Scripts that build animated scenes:
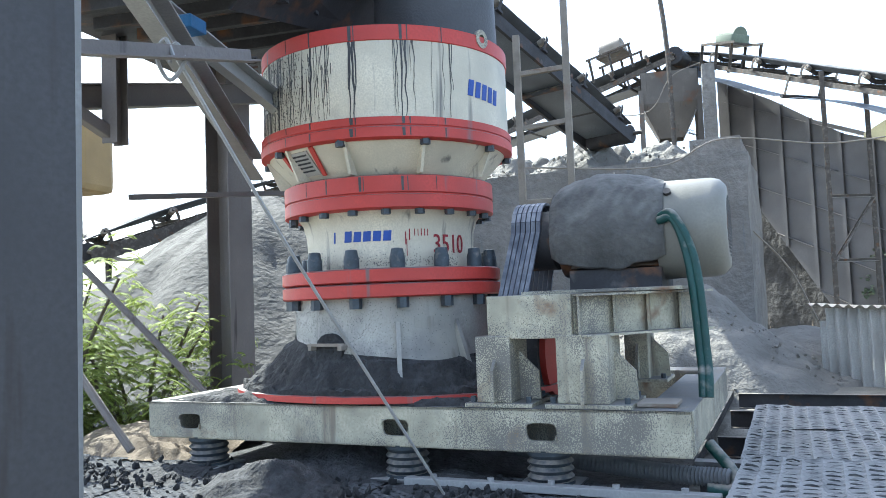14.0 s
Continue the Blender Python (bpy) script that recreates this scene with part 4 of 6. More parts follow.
    part("painted_number", me, None, c, "dark red hand-painted number")
    curved("raised_mark", [(38 + 3.6 * k, 0.93, 2.2, 0.075, 0) for k in range(4)], 0.697, M_WHITE_GRIMY, "raised cast mark")
    # oil runs on the bowl: thin curved drips with a wet black look
    rnd = random.Random(5)
    runs = []
    for a, wide, n in ((13, 1.6, 4), (34, 5, 9), (-12, 16, 22), (52, 6, 4), (-35, 8, 8)):
        for _ in range(n):
            runs.append((a + rnd.uniform(-wide, wide), rnd.uniform(0.15, 0.53), rnd.uniform(0.15, 0.45 if n > 6 else 0.8)))
    for a in (12.2, 13.6, 33.4, 35.2, -6.0):
        runs.append((a, 0.535, 0.85))
    bm = B()
    for a, w in ((12.0, 1.5), (14.2, 0.5), (33.0, 1.3), (36.0, 0.6), (-6.2, 0.8), (-20.0, 0.5), (51.0, 0.5)):
        for r, za, zb in ((0.8895, 2.966, 2.862), (0.9065, 2.262, 2.205), (0.9015, 2.333, 2.287), (0.7515, 1.96, 1.86)):
            plate(bm, [around(r, a + 0.2, zb), around(r, a + w, zb), around(r, a + w, za), around(r, a, za)], 0.001)
    for a, ln, w in runs:
        top, pts = 2.86, 12
        for k in range(pts):
            za, zb = top - ln * k / pts, top - ln * (k + 1) / pts
            d0, d1 = 0.9 * noise.noise(Vector((a, za * 8, 0))), 0.9 * noise.noise(Vector((a, zb * 8, 0)))
            w0, w1 = w * (1 - 0.6 * k / pts), w * (1 - 0.6 * (k + 1) / pts)
            plate(bm, [around(0.8825, a + d1, zb), around(0.8825, a + d1 + w1, zb), around(0.8825, a + d0 + w0, za), around(0.8825, a + d0, za)], 0.001)
    # thin branching runs and spatter thick on one side of the bowl
    for _ in range(90):
        a, za, ln, w = rnd.uniform(-62, 4), rnd.uniform(2.45, 2.85), rnd.uniform(0.06, 0.36), rnd.uniform(0.12, 0.28)
        zb = max(2.345, za - ln)
        for k in range(4):
            z0, z1 = za + (zb - za) * k / 4, za + (zb - za) * (k + 1) / 4
            d0, d1 = 1.2 * noise.noise(Vector((a, z0 * 7, 3))), 1.2 * noise.noise(Vector((a, z1 * 7, 3)))
            plate(bm, [around(0.8822, a + d1, z1), around(0.8822, a + d1 + w, z1), around(0.8822, a + d0 + w, z0), around(0.8822, a + d0, z0)], 0.001)
    tagged(part("oil_stain", bm, M_OIL, c, "black oil runs"), kind="stuff")
    bm = B()

    def dot(a, z, r, h):
        w = math.degrees(h * rnd.uniform(0.5, 1.1) / r)
        h *= rnd.uniform(0.6, 1.6)
        plate(bm, [around(r, a, z), around(r, a + w, z + h * 0.1), around(r, a + w * 0.9, z + h), around(r, a + w * 0.1, z + h * 0.8)], 0.001)
    low_r = [(0.52, 0.84), (0.60, 0.80), (0.72, 0.745), (0.86, 0.70), (1.00, 0.69), (1.145, 0.69)]
    for _ in range(5200):
        z = 0.60 + 0.53 * rnd.random() ** 1.5
        a = rnd.gauss(-25, 35)
        dot(a, z, float(np.interp(z, [q[0] for q in low_r], [q[1] for q in low_r])) + 0.002, 0.0042)
    for _ in range(700):
        dot(rnd.uniform(-70, 75), 1.345 + abs(rnd.gauss(0, 0.055)), 0.602, 0.006)
    for _ in range(1500):
        dot(-62 + 50 * rnd.random() ** 0.8 + rnd.gauss(0, 4), rnd.uniform(2.35, 2.84), 0.8822, 0.006)
    tagged(part("grit_spatter", bm, M_GRIT_DOT, c, "fine black grit spattered on the paint"), kind="stuff")
    return c, around


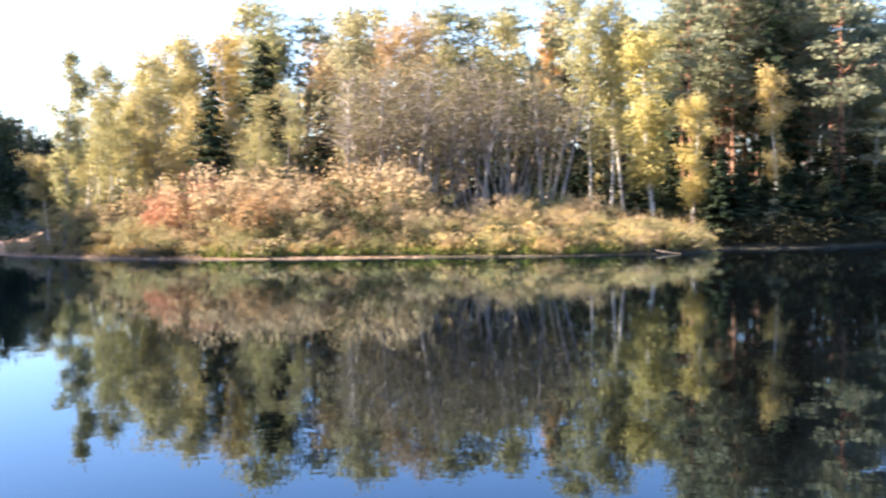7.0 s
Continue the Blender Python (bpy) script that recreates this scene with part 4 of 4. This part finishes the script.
herb_bank("tan_weeds", TAN, "dry tan weeds on the sunlit bank", -61.5, -25.8, 90, 0.8, 15, 0.9, 11)
herb_bank("olive_weeds", OLIVE, "olive green weeds on the sunlit bank", -60, -25.8, 80, 0.6, 12, 0.8, 12)
herb_bank("gold_weeds", GOLD, "yellow weeds on the sunlit bank", -40, -25.7, 40, 0.6, 9, 1.0, 13)
herb_bank("shore_weeds", YELLOWGREEN, "yellow-green weeds at the water's edge", -52, -27, 80, 0.4, 3, 0.6, 14)


def undergrowth(name, mat, label, spots, tall, leaf, seed, k=60):
    """Leafy tufts of brushwood at the places given."""
    r2 = np.random.default_rng(seed)
    b = Build()
    for x, y in spots:
        hgt = tall * r2.uniform(0.5, 1.4)
        v = r2.uniform(0, 1, k)
        rad = hgt * (0.3 + 0.7 * np.sqrt(1 - v * v)) * np.sqrt(r2.uniform(0, 1, k))
        a = r2.uniform(0, 6.28, k)
        b.leaves(np.stack([x + np.cos(a) * rad, y + np.sin(a) * rad, land_z(x, y) + hgt * v], -1), leaf, leaf * 0.55, r2, -0.1)
    tagged(new(name, b.mesh(name, mat)), label, "undergrowth", kind="stuff")


spots = []
while len(spots) < 620:
    az, d = rng.uniform(-86, -59), rng.uniform(98, 300)
    hd = float(signed(HILL, np.array([polar(az, d)[0]]), np.array([polar(az, d)[1]]))[0])
    if 1.5 < hd < 28 and not (-86 < az < -79.8 and d > 112):
        spots.append(polar(az, d))
for i in range(90):
    az = rng.uniform(-78, -72.6)
    spots.append(polar(az, float(np.interp(az, (-78, -75.5, -74.2, -72.6), (132, 160, 190, 236))) + rng.uniform(2, 16)))
low = [polar(rng.uniform(-86, -79.8), rng.uniform(108, 150)) for _ in range(900)]
low += [polar(rng.uniform(-80.2, -74.5), rng.uniform(128, 190)) for _ in range(420)]
low += [polar(rng.uniform(-97, -85), rng.uniform(86, 120)) for _ in range(420)]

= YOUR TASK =
Pictures in the records above are not copied; print everything else exactly.

= FULL RESPONSE =
14.0 s
Continue the Blender Python (bpy) script that recreates this scene with part 4 of 6. More parts follow.
    part("painted_number", me, None, c, "dark red hand-painted number")
    curved("raised_mark", [(38 + 3.6 * k, 0.93, 2.2, 0.075, 0) for k in range(4)], 0.697, M_WHITE_GRIMY, "raised cast mark")
    # oil runs on the bowl: thin curved drips with a wet black look
    rnd = random.Random(5)
    runs = []
    for a, wide, n in ((13, 1.6, 4), (34, 5, 9), (-12, 16, 22), (52, 6, 4), (-35, 8, 8)):
        for _ in range(n):
            runs.append((a + rnd.uniform(-wide, wide), rnd.uniform(0.15, 0.53), rnd.uniform(0.15, 0.45 if n > 6 else 0.8)))
    for a in (12.2, 13.6, 33.4, 35.2, -6.0):
        runs.append((a, 0.535, 0.85))
    bm = B()
    for a, w in ((12.0, 1.5), (14.2, 0.5), (33.0, 1.3), (36.0, 0.6), (-6.2, 0.8), (-20.0, 0.5), (51.0, 0.5)):
        for r, za, zb in ((0.8895, 2.966, 2.862), (0.9065, 2.262, 2.205), (0.9015, 2.333, 2.287), (0.7515, 1.96, 1.86)):
            plate(bm, [around(r, a + 0.2, zb), around(r, a + w, zb), around(r, a + w, za), around(r, a, za)], 0.001)
    for a, ln, w in runs:
        top, pts = 2.86, 12
        for k in range(pts):
            za, zb = top - ln * k / pts, top - ln * (k + 1) / pts
            d0, d1 = 0.9 * noise.noise(Vector((a, za * 8, 0))), 0.9 * noise.noise(Vector((a, zb * 8, 0)))
            w0, w1 = w * (1 - 0.6 * k / pts), w * (1 - 0.6 * (k + 1) / pts)
            plate(bm, [around(0.8825, a + d1, zb), around(0.8825, a + d1 + w1, zb), around(0.8825, a + d0 + w0, za), around(0.8825, a + d0, za)], 0.001)
    # thin branching runs and spatter thick on one side of the bowl
    for _ in range(90):
        a, za, ln, w = rnd.uniform(-62, 4), rnd.uniform(2.45, 2.85), rnd.uniform(0.06, 0.36), rnd.uniform(0.12, 0.28)
        zb = max(2.345, za - ln)
        for k in range(4):
            z0, z1 = za + (zb - za) * k / 4, za + (zb - za) * (k + 1) / 4
            d0, d1 = 1.2 * noise.noise(Vector((a, z0 * 7, 3))), 1.2 * noise.noise(Vector((a, z1 * 7, 3)))
            plate(bm, [around(0.8822, a + d1, z1), around(0.8822, a + d1 + w, z1), around(0.8822, a + d0 + w, z0), around(0.8822, a + d0, z0)], 0.001)
    tagged(part("oil_stain", bm, M_OIL, c, "black oil runs"), kind="stuff")
    bm = B()

    def dot(a, z, r, h):
        w = math.degrees(h * rnd.uniform(0.5, 1.1) / r)
        h *= rnd.uniform(0.6, 1.6)
        plate(bm, [around(r, a, z), around(r, a + w, z + h * 0.1), around(r, a + w * 0.9, z + h), around(r, a + w * 0.1, z + h * 0.8)], 0.001)
    low_r = [(0.52, 0.84), (0.60, 0.80), (0.72, 0.745), (0.86, 0.70), (1.00, 0.69), (1.145, 0.69)]
    for _ in range(5200):
        z = 0.60 + 0.53 * rnd.random() ** 1.5
        a = rnd.gauss(-25, 35)
        dot(a, z, float(np.interp(z, [q[0] for q in low_r], [q[1] for q in low_r])) + 0.002, 0.0042)
    for _ in range(700):
        dot(rnd.uniform(-70, 75), 1.345 + abs(rnd.gauss(0, 0.055)), 0.602, 0.006)
    for _ in range(1500):
        dot(-62 + 50 * rnd.random() ** 0.8 + rnd.gauss(0, 4), rnd.uniform(2.35, 2.84), 0.8822, 0.006)
    tagged(part("grit_spatter", bm, M_GRIT_DOT, c, "fine black grit spattered on the paint"), kind="stuff")
    return c, around


7.0 s
Continue the Blender Python (bpy) script that recreates this scene with part 4 of 4. This part finishes the script.
herb_bank("tan_weeds", TAN, "dry tan weeds on the sunlit bank", -61.5, -25.8, 90, 0.8, 15, 0.9, 11)
herb_bank("olive_weeds", OLIVE, "olive green weeds on the sunlit bank", -60, -25.8, 80, 0.6, 12, 0.8, 12)
herb_bank("gold_weeds", GOLD, "yellow weeds on the sunlit bank", -40, -25.7, 40, 0.6, 9, 1.0, 13)
herb_bank("shore_weeds", YELLOWGREEN, "yellow-green weeds at the water's edge", -52, -27, 80, 0.4, 3, 0.6, 14)


def undergrowth(name, mat, label, spots, tall, leaf, seed, k=60):
    """Leafy tufts of brushwood at the places given."""
    r2 = np.random.default_rng(seed)
    b = Build()
    for x, y in spots:
        hgt = tall * r2.uniform(0.5, 1.4)
        v = r2.uniform(0, 1, k)
        rad = hgt * (0.3 + 0.7 * np.sqrt(1 - v * v)) * np.sqrt(r2.uniform(0, 1, k))
        a = r2.uniform(0, 6.28, k)
        b.leaves(np.stack([x + np.cos(a) * rad, y + np.sin(a) * rad, land_z(x, y) + hgt * v], -1), leaf, leaf * 0.55, r2, -0.1)
    tagged(new(name, b.mesh(name, mat)), label, "undergrowth", kind="stuff")


spots = []
while len(spots) < 620:
    az, d = rng.uniform(-86, -59), rng.uniform(98, 300)
    hd = float(signed(HILL, np.array([polar(az, d)[0]]), np.array([polar(az, d)[1]]))[0])
    if 1.5 < hd < 28 and not (-86 < az < -79.8 and d > 112):
        spots.append(polar(az, d))
for i in range(90):
    az = rng.uniform(-78, -72.6)
    spots.append(polar(az, float(np.interp(az, (-78, -75.5, -74.2, -72.6), (132, 160, 190, 236))) + rng.uniform(2, 16)))
low = [polar(rng.uniform(-86, -79.8), rng.uniform(108, 150)) for _ in range(900)]
low += [polar(rng.uniform(-80.2, -74.5), rng.uniform(128, 190)) for _ in range(420)]
low += [polar(rng.uniform(-97, -85), rng.uniform(86, 120)) for _ in range(420)]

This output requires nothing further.